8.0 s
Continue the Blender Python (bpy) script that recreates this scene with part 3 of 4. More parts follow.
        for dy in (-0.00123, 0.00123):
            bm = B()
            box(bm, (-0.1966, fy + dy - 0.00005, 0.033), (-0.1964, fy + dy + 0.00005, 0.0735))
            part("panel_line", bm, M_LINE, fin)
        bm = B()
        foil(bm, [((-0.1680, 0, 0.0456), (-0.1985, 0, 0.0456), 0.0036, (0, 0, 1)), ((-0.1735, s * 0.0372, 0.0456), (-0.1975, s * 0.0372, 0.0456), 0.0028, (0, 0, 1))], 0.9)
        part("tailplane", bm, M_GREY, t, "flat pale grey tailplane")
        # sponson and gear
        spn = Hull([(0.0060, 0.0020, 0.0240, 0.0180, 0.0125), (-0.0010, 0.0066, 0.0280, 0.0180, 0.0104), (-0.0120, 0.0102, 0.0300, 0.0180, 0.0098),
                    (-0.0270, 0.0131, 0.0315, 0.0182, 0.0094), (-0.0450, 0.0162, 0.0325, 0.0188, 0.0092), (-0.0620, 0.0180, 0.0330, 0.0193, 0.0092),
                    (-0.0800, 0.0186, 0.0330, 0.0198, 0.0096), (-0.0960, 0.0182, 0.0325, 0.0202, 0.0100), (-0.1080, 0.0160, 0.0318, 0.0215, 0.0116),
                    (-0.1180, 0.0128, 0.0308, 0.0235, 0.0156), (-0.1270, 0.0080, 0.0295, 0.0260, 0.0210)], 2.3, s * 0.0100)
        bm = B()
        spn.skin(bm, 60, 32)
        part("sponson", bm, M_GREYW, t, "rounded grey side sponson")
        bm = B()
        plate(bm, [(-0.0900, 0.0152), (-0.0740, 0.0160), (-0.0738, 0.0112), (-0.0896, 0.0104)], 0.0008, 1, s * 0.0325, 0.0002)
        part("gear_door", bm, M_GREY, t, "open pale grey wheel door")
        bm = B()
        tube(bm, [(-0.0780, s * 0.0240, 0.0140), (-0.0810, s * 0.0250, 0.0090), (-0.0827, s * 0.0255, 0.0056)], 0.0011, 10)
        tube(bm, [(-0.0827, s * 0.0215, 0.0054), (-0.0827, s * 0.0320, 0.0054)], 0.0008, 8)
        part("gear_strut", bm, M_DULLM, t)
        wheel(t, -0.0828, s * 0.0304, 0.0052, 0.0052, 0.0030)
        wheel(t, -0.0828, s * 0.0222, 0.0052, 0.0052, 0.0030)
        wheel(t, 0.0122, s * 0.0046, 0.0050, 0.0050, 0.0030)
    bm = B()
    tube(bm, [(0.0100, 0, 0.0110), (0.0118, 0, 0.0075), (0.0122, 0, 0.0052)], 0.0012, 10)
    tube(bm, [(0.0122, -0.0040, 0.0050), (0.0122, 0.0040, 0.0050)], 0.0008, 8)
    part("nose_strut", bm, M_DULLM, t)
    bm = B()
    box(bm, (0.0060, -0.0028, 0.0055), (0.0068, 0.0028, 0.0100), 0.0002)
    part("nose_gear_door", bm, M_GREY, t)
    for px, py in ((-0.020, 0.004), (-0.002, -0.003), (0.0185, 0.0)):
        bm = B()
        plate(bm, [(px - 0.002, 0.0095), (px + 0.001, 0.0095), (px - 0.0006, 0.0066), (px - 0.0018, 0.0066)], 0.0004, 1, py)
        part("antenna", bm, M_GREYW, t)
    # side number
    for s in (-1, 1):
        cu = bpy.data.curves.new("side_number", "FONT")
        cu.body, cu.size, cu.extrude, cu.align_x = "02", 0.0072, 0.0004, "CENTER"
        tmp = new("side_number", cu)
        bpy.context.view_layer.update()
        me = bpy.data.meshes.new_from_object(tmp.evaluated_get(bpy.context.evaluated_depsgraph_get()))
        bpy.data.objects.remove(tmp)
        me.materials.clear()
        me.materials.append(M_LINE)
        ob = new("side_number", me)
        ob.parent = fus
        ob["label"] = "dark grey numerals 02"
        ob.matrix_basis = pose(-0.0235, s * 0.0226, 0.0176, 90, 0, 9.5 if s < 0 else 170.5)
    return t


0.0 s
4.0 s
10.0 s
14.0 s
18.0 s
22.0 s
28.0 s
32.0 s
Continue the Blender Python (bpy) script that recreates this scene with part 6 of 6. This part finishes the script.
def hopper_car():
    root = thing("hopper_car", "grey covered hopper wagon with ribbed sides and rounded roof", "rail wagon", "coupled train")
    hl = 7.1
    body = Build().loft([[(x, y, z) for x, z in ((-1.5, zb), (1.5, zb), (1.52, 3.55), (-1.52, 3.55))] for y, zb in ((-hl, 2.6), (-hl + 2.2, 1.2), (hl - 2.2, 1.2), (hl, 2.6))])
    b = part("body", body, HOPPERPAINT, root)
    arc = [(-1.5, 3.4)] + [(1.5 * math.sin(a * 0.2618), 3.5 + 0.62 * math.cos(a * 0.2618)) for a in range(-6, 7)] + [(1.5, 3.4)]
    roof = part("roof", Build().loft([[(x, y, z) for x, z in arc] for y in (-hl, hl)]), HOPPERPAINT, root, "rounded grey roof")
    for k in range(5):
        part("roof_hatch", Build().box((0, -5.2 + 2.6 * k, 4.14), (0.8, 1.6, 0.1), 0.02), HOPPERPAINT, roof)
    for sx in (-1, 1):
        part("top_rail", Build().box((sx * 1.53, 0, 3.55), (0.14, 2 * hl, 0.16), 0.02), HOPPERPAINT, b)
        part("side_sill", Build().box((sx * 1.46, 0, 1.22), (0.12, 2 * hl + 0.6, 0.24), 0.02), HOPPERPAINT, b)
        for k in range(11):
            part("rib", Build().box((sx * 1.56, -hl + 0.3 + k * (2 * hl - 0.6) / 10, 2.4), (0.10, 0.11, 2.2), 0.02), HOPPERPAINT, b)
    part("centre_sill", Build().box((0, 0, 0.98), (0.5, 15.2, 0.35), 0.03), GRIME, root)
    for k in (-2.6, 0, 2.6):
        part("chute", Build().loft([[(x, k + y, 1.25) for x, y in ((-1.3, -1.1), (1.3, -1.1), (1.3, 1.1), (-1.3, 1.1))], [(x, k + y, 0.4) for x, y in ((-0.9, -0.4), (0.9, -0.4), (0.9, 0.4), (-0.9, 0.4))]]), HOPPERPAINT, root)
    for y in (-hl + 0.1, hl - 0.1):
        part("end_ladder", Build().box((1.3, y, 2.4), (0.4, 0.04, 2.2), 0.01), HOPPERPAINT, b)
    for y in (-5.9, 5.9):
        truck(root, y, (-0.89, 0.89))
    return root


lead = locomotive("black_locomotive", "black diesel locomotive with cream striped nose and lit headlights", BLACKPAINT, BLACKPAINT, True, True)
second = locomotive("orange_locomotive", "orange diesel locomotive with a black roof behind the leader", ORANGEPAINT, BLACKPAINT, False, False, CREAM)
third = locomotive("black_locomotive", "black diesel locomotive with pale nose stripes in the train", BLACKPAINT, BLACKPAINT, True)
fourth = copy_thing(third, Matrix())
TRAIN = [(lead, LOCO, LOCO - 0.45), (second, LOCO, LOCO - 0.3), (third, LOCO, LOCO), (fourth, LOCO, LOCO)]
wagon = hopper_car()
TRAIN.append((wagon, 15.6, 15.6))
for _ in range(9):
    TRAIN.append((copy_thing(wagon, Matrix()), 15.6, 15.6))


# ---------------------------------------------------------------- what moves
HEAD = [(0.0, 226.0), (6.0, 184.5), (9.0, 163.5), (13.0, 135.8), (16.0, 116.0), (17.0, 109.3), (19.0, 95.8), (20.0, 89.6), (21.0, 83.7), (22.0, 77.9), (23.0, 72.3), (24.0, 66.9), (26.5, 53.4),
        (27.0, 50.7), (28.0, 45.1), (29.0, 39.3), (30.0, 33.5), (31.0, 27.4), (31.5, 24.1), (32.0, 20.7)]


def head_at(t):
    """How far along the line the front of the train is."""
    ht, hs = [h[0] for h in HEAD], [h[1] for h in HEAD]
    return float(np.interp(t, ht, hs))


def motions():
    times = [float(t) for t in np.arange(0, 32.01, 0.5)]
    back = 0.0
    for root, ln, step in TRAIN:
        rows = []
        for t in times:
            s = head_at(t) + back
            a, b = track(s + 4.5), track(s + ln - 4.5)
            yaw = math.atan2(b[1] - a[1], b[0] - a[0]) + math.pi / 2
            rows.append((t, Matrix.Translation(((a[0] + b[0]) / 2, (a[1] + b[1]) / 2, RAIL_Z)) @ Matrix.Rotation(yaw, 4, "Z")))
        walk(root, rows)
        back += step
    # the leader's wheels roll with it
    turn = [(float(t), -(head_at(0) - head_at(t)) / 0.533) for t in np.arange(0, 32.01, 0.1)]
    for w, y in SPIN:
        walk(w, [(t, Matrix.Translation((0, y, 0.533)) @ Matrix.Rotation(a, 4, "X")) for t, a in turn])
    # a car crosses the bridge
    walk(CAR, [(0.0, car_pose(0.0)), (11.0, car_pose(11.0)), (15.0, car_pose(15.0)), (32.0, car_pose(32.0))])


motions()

----------------------------------------

*Exercise goal*.
Where a line holds "that", copy it out.

*Expected answer*.
Continue the Blender Python (bpy) script that recreates this scene with part 3 of 4. More parts follow.
Continue the Blender Python (bpy) script that recreates this scene with part 6 of 6. This part finishes the script.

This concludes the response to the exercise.